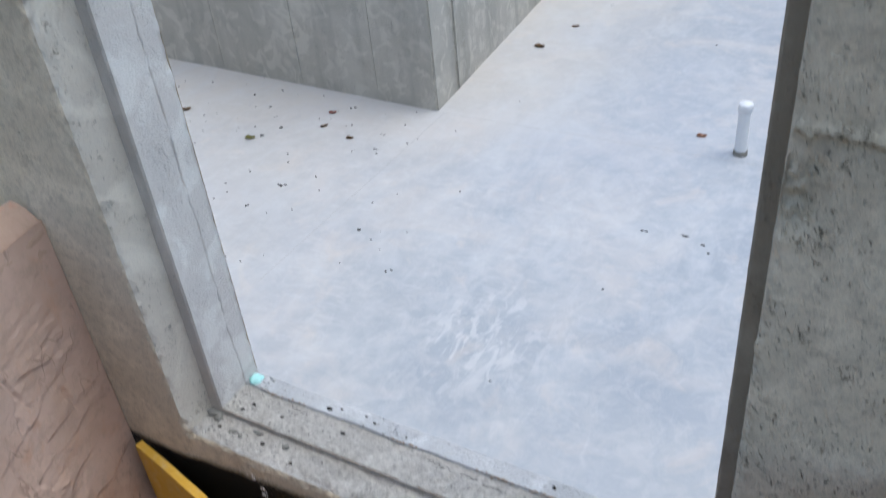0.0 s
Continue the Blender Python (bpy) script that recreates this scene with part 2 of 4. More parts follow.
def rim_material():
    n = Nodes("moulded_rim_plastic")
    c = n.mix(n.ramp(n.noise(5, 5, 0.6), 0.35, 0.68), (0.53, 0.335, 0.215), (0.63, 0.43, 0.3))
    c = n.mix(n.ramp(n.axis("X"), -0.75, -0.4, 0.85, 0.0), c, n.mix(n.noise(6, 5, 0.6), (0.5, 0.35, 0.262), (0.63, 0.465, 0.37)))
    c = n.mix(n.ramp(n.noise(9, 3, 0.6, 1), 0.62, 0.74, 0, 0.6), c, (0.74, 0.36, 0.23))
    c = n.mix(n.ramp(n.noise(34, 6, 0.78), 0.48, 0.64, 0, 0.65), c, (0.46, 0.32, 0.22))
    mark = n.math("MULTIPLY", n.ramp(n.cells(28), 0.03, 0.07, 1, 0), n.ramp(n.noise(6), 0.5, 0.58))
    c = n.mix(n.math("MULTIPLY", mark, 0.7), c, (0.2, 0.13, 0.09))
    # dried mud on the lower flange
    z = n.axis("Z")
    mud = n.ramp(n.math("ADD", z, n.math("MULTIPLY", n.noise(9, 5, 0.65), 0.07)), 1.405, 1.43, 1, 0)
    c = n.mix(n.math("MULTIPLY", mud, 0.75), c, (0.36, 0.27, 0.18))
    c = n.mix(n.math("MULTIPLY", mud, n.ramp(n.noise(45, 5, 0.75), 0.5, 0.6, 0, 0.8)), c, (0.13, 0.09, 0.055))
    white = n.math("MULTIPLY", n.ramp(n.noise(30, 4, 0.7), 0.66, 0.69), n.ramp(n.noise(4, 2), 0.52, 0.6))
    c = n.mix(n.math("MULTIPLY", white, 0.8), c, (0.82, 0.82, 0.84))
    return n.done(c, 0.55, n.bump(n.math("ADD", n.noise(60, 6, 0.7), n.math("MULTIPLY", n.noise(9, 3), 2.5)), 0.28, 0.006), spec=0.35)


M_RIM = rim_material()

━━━

**Exercise task:**
Repeat the listing in full and exactly. Do not include any images.

**Task solution:**
0.0 s
Continue the Blender Python (bpy) script that recreates this scene with part 2 of 4. More parts follow.
def rim_material():
    n = Nodes("moulded_rim_plastic")
    c = n.mix(n.ramp(n.noise(5, 5, 0.6), 0.35, 0.68), (0.53, 0.335, 0.215), (0.63, 0.43, 0.3))
    c = n.mix(n.ramp(n.axis("X"), -0.75, -0.4, 0.85, 0.0), c, n.mix(n.noise(6, 5, 0.6), (0.5, 0.35, 0.262), (0.63, 0.465, 0.37)))
    c = n.mix(n.ramp(n.noise(9, 3, 0.6, 1), 0.62, 0.74, 0, 0.6), c, (0.74, 0.36, 0.23))
    c = n.mix(n.ramp(n.noise(34, 6, 0.78), 0.48, 0.64, 0, 0.65), c, (0.46, 0.32, 0.22))
    mark = n.math("MULTIPLY", n.ramp(n.cells(28), 0.03, 0.07, 1, 0), n.ramp(n.noise(6), 0.5, 0.58))
    c = n.mix(n.math("MULTIPLY", mark, 0.7), c, (0.2, 0.13, 0.09))
    # dried mud on the lower flange
    z = n.axis("Z")
    mud = n.ramp(n.math("ADD", z, n.math("MULTIPLY", n.noise(9, 5, 0.65), 0.07)), 1.405, 1.43, 1, 0)
    c = n.mix(n.math("MULTIPLY", mud, 0.75), c, (0.36, 0.27, 0.18))
    c = n.mix(n.math("MULTIPLY", mud, n.ramp(n.noise(45, 5, 0.75), 0.5, 0.6, 0, 0.8)), c, (0.13, 0.09, 0.055))
    white = n.math("MULTIPLY", n.ramp(n.noise(30, 4, 0.7), 0.66, 0.69), n.ramp(n.noise(4, 2), 0.52, 0.6))
    c = n.mix(n.math("MULTIPLY", white, 0.8), c, (0.82, 0.82, 0.84))
    return n.done(c, 0.55, n.bump(n.math("ADD", n.noise(60, 6, 0.7), n.math("MULTIPLY", n.noise(9, 3), 2.5)), 0.28, 0.006), spec=0.35)


M_RIM = rim_material()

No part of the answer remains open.